The search will inevitably lead you to Immanuel Kant’s categorical imperative — no better answer has been found, or, probably, can be found:

“Act only according to that maxim by which you can at the same time wish it to become a universal law.”

Which maxims can possibly meet this condition? It’s an equation that needs to be solved.

(And no, “I do what I want, and everybody else should do what I want” is not a valid solution. “Universal” means that your maxim can be everybody else’s, from their own points of view.)

A universal law cannot be asymmetric.

A universal law cannot include arbitrary terms.

And a universal law cannot include moral terms.

When you introduce a moral term, the equation becomes unsolvable.

Any moral term will necessarily imply a recourse to a moral authority, outside of the universal law — it will then necessarily always be someone’s universal law, and thus not universal.

One person’s virtue will be some other person’s sin. One person’s sinner will be another person’s saint. One person’s guilt will be another person’s pride. And vice versa, of course.

To solve the ultimate moral puzzle, you have to let go of morality.

And I claim that these two sentences together, and they alone, meet the categorical imperative’s condition, and constitute a universal moral law that serves its purpose, being free from morality.

The purpose being to protect, as far as possible, the planet from humans, and humans from each other and from themselves, without, in the process, to cause more harm than good.

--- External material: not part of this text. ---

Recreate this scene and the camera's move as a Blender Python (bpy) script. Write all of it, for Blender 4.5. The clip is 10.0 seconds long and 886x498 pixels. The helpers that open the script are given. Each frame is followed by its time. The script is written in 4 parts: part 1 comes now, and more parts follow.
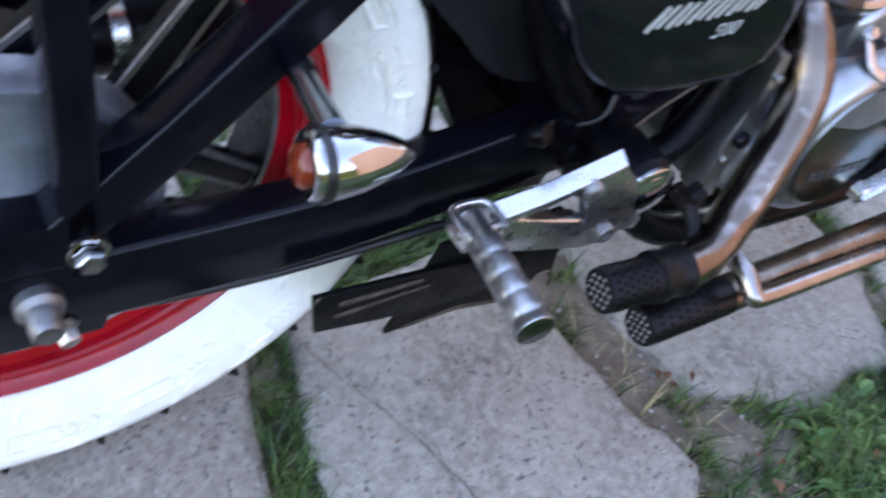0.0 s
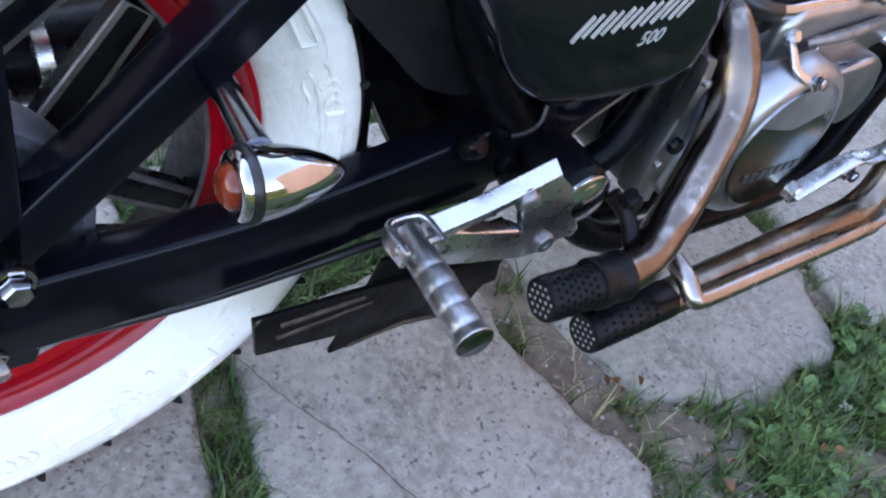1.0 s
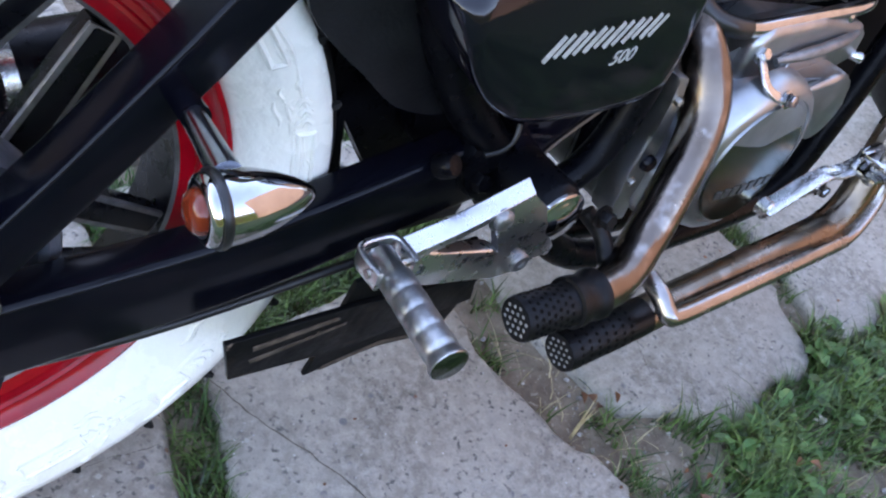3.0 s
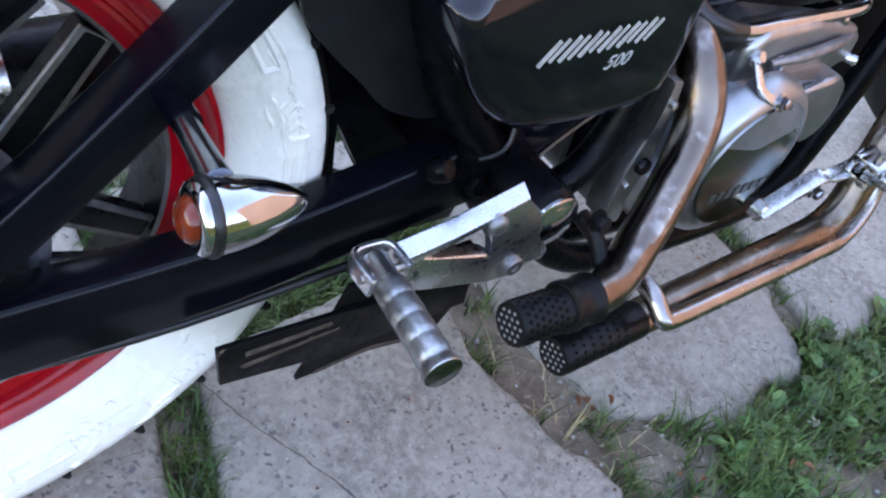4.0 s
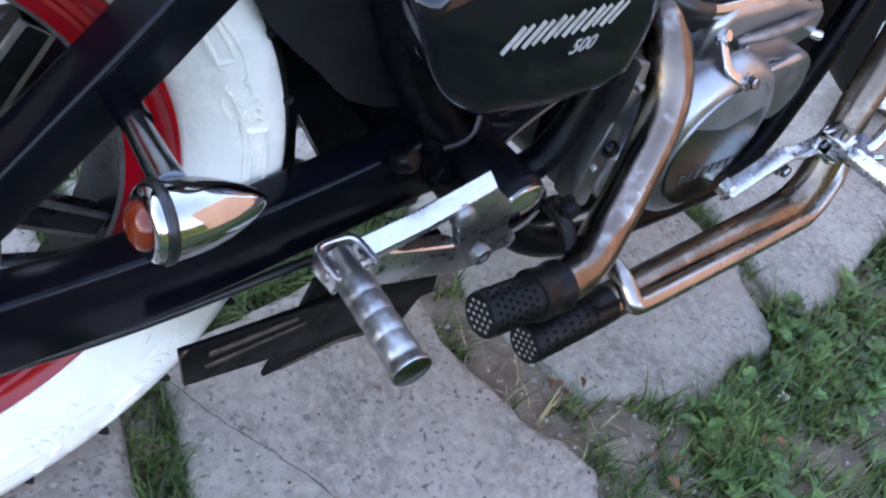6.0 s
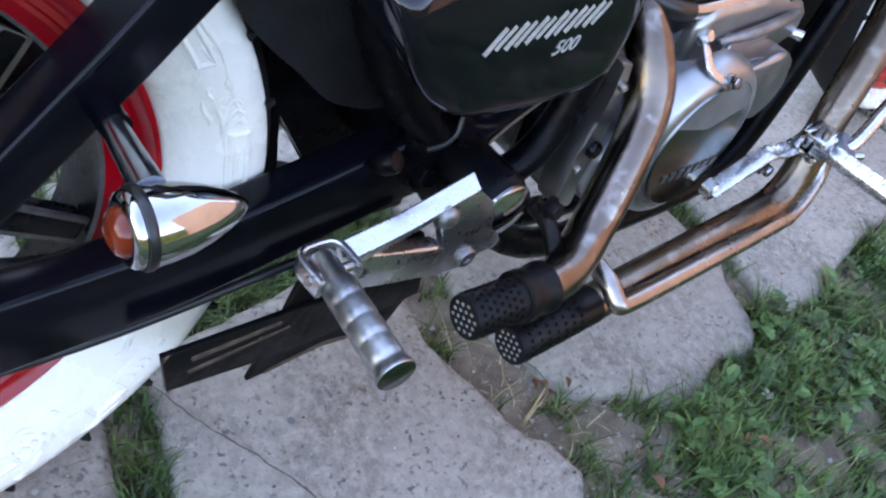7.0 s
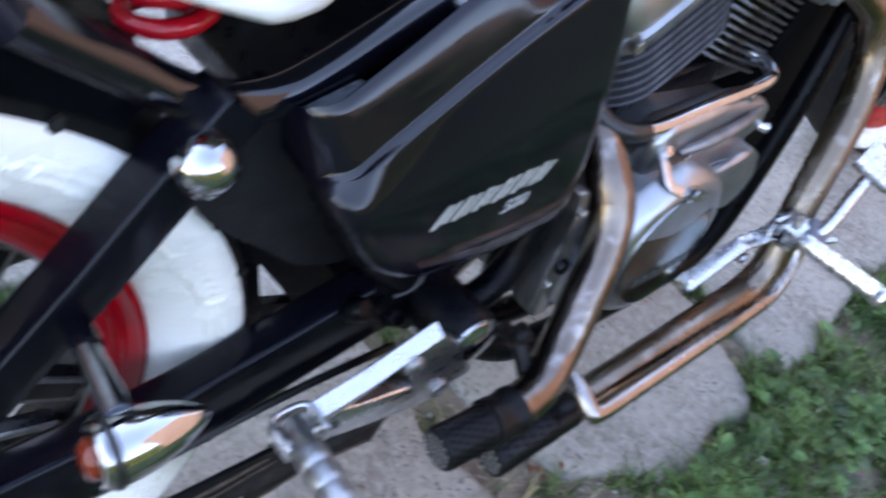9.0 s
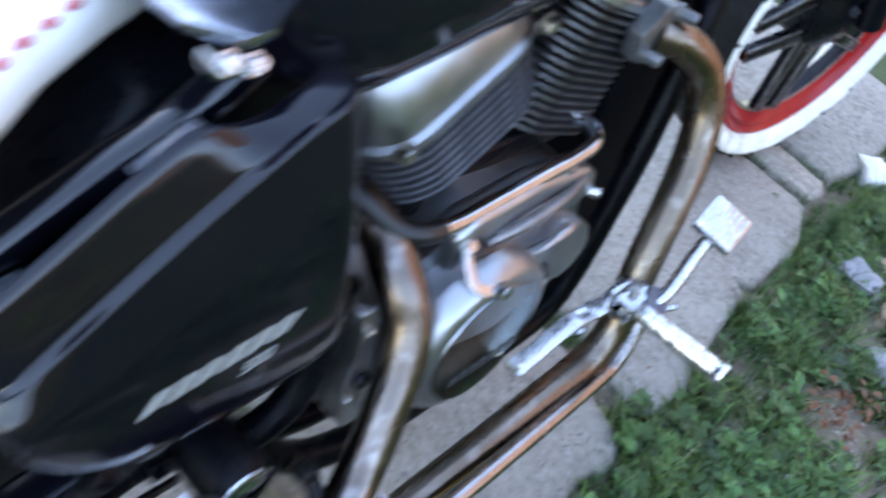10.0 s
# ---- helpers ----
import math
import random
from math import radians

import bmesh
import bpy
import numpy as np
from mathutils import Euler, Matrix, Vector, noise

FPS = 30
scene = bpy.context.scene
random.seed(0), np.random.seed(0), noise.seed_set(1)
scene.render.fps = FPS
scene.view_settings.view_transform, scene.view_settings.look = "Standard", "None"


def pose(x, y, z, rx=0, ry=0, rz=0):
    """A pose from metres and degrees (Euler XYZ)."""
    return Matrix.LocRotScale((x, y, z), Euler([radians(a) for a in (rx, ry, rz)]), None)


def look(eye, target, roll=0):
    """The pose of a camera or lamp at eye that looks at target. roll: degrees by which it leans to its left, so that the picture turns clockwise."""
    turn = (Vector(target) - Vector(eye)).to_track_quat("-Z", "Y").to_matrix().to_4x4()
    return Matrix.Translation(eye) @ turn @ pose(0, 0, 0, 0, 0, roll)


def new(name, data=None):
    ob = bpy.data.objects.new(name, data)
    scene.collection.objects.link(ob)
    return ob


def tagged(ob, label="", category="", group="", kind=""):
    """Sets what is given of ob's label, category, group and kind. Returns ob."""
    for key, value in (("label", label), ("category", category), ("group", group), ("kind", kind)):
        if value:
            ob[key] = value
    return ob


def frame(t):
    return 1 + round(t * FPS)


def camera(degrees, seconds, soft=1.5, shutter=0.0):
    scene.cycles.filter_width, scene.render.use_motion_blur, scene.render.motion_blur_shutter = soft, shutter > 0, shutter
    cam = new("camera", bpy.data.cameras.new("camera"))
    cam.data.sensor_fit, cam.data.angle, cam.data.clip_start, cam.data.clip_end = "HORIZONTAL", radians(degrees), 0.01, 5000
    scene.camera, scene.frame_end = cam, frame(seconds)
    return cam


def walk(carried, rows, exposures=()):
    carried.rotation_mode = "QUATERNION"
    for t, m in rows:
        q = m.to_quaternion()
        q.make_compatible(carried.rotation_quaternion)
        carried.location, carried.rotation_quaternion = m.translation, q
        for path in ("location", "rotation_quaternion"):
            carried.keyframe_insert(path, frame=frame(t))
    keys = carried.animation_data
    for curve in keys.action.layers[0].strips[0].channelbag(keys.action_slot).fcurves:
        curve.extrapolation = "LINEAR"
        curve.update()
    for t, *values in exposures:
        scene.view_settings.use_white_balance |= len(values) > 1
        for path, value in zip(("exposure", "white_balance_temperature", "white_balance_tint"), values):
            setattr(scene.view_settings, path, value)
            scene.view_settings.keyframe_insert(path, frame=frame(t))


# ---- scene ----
cam = camera(54.1, 10.0, soft=2.2, shutter=1.0)
PATH = [
    (0, (-0.044, -0.383, 0.788), (0.946, 0.519, -0.697), 24.5),
    (0.5, (-0.034, -0.386, 0.791), (1.036, 0.5, -0.648), 24.1),
    (1, (-0.033, -0.389, 0.79), (1.049, 0.49, -0.644), 24.4),
    (1.5, (-0.03, -0.386, 0.789), (1.058, 0.486, -0.646), 24.7),
    (2, (-0.031, -0.384, 0.789), (1.072, 0.49, -0.632), 24.7),
    (2.5, (-0.029, -0.385, 0.79), (1.093, 0.494, -0.612), 24.6),
    (4, (-0.024, -0.378, 0.791), (1.119, 0.482, -0.606), 25.4),
    (4.5, (-0.021, -0.373, 0.794), (1.14, 0.454, -0.61), 25.4),
    (5, (-0.019, -0.373, 0.791), (1.146, 0.436, -0.619), 25.8),
    (5.5, (-0.014, -0.369, 0.79), (1.155, 0.425, -0.625), 26.2),
    (7, (-0.008, -0.363, 0.79), (1.198, 0.397, -0.613), 26.9),
    (7.5, (-0.005, -0.363, 0.788), (1.203, 0.389, -0.617), 27.4),
    (8, (0.0, -0.35, 0.806), (1.211, 0.411, -0.591), 26.6),
    (8.2, (0.001, -0.345, 0.813), (1.215, 0.428, -0.575), 25.1),
    (8.4, (0.005, -0.343, 0.819), (1.231, 0.436, -0.556), 24.6),
    (8.5, (0.008, -0.343, 0.831), (1.228, 0.456, -0.538), 23.8),
    (8.7, (0.016, -0.334, 0.863), (1.201, 0.494, -0.519), 22.3),
    (8.8, (0.018, -0.336, 0.876), (1.183, 0.515, -0.510), 20.7),
    (9, (0.038, -0.335, 0.905), (1.192, 0.477, -0.512), 22.1),
    (9.2, (0.062, -0.323, 0.925), (1.250, 0.435, -0.494), 24.6),
    (9.5, (0.11, -0.301, 0.946), (1.329, 0.403, -0.475), 25.7),
    (9.6, (0.129, -0.309, 0.955), (1.339, 0.404, -0.469), 24.7),
    (10, (0.234, -0.301, 0.97), (1.446, 0.369, -0.474), 23.5),
]
EXPOSURES = ((0.0, 3.56, 8750, 24), (9.5, 3.56, 8750, 24), (10.0, 3.57, 8350, 18))
walk(cam, [(t, look(eye, target, roll)) for t, eye, target, roll in PATH], EXPOSURES)

# ---------------- light ----------------
world = bpy.data.worlds.new("sky")
scene.world = world
world.use_nodes = True
wn = world.node_tree.nodes
sky = wn.new("ShaderNodeTexSky")
sky.sky_type = "NISHITA"
sky.sun_disc = False
sky.sun_elevation = radians(30)
sky.sun_rotation = radians(-10)
sky.air_density, sky.dust_density, sky.ozone_density = 1.0, 0.2, 3.2
world.node_tree.links.new(sky.outputs["Color"], wn["Background"].inputs["Color"])
wn["Background"].inputs["Strength"].default_value = 0.15
sun_data = bpy.data.lights.new("sun", "SUN")
sun_data.energy, sun_data.angle, sun_data.color = 2.0, radians(0.6), (1.0, 0.92, 0.83)
sun = new("sun", sun_data)
sun.matrix_world = look((-0.150, 0.853, 0.500), (0.0, 0.0, 0.0))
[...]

I could write many pages about this, I could write a whole book, but in the end, you will either accept this as the one universal law, or you will not:

– Take what you need, and leave the rest.

– Never betray a friend.

And yes, I could elaborate on both of these sentences, and on why they are essential, but instead I let you figure it out for yourselves.

P.S.:

My thanks to (among a great many others): William Blake (The Marriage of Heaven and Earth), Max Stirner (Der Einzige und sein Eigentum), Mary Kingsley (Travels in West Africa), Lao Tzu (Tao Te Ching), and Camille Paglia (Sexual Personae).